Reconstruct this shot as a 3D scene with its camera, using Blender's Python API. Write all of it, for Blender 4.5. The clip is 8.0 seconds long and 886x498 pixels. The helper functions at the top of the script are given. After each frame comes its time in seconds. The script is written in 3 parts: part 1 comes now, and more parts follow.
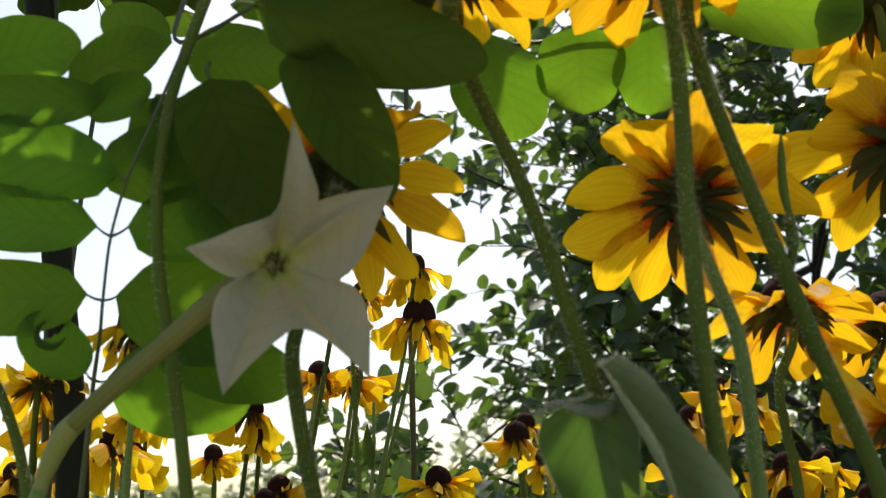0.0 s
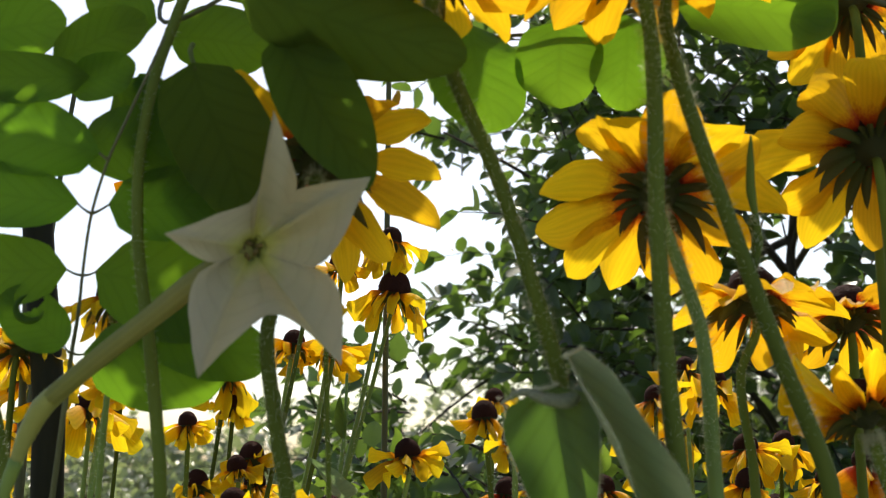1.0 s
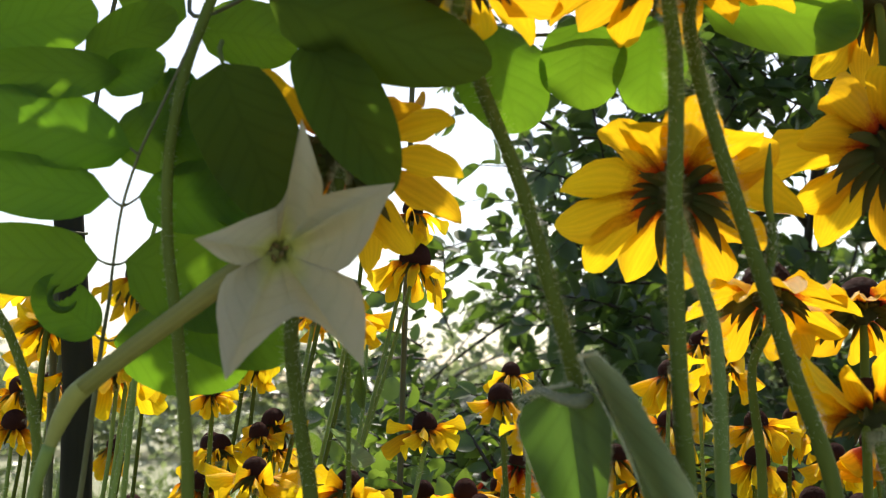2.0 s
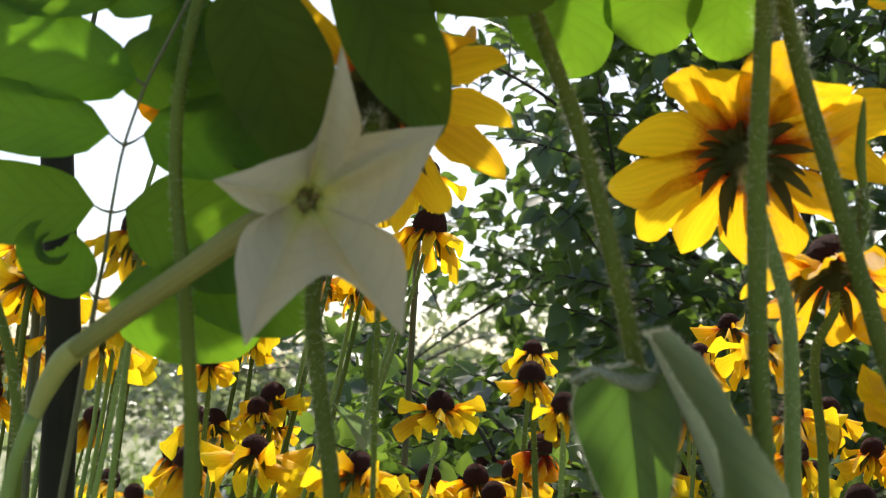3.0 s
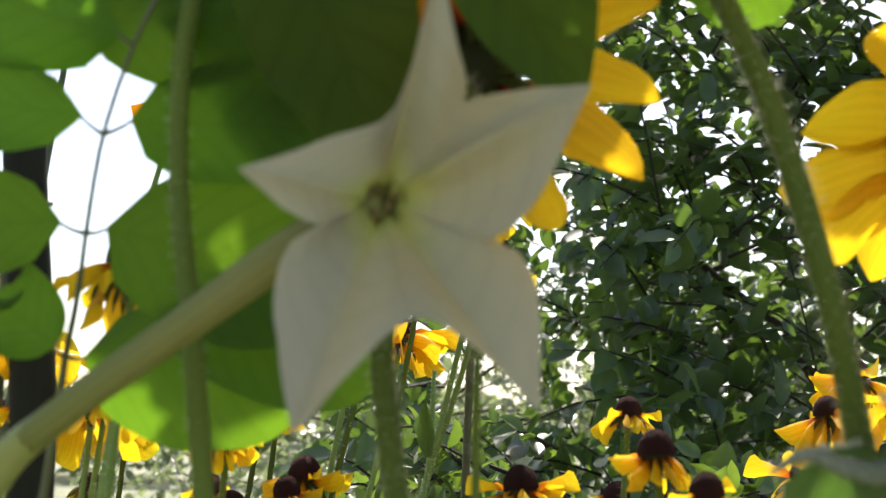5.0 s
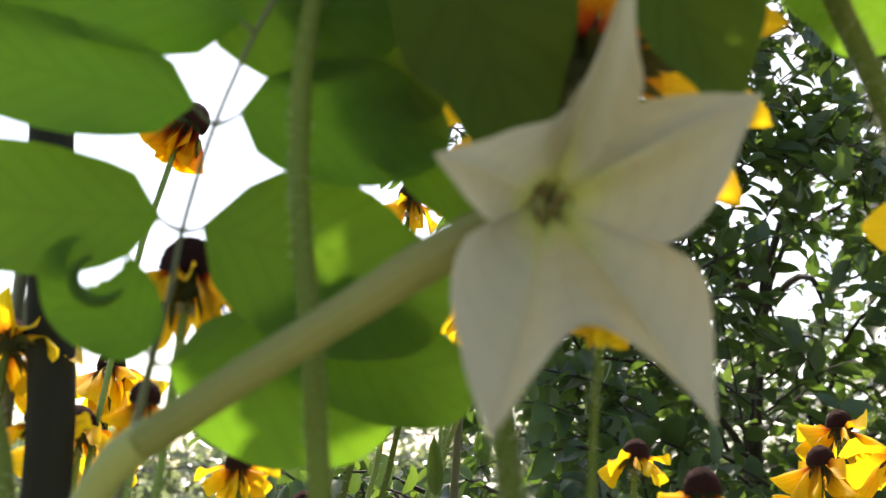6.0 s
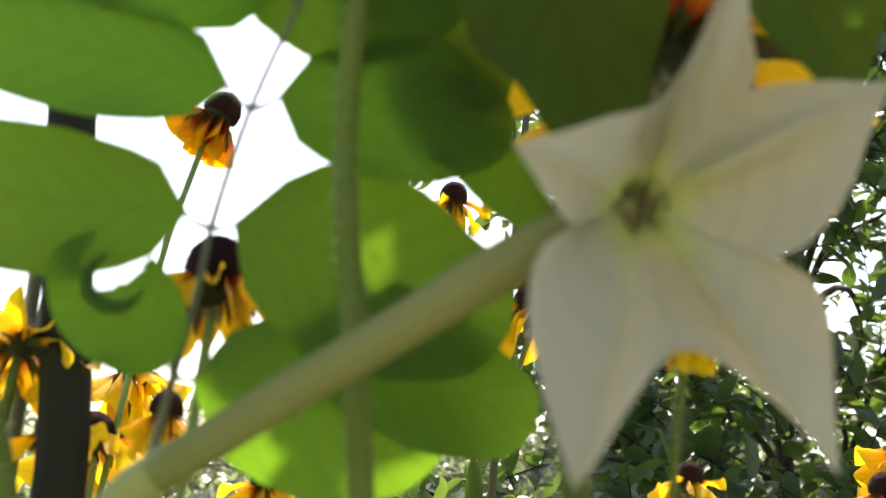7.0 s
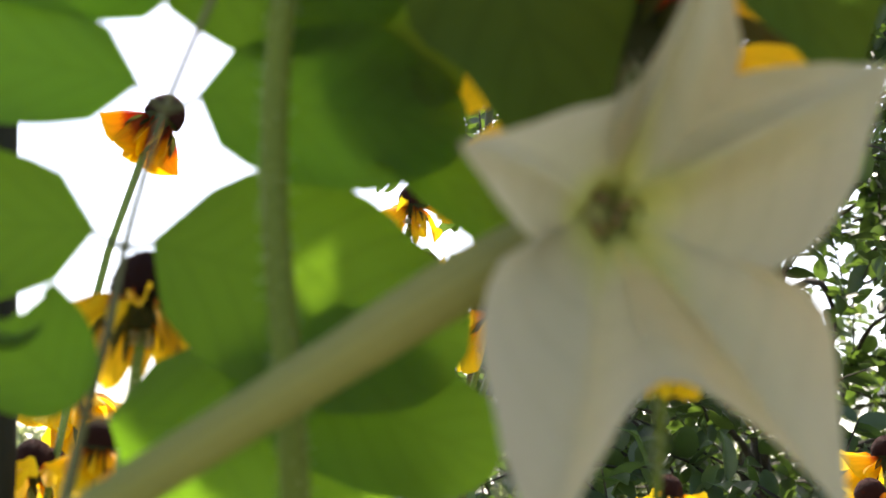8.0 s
++++++
Exercise directions: Transcribe the full listing above exactly, with the images removed.

Task result:
Reconstruct this shot as a 3D scene with its camera, using Blender's Python API. Write all of it, for Blender 4.5. The clip is 8.0 seconds long and 886x498 pixels. The helper functions at the top of the script are given. After each frame comes its time in seconds. The script is written in 3 parts: part 1 comes now, and more parts follow.
0.0 s
1.0 s
2.0 s
3.0 s
5.0 s
6.0 s
7.0 s
8.0 s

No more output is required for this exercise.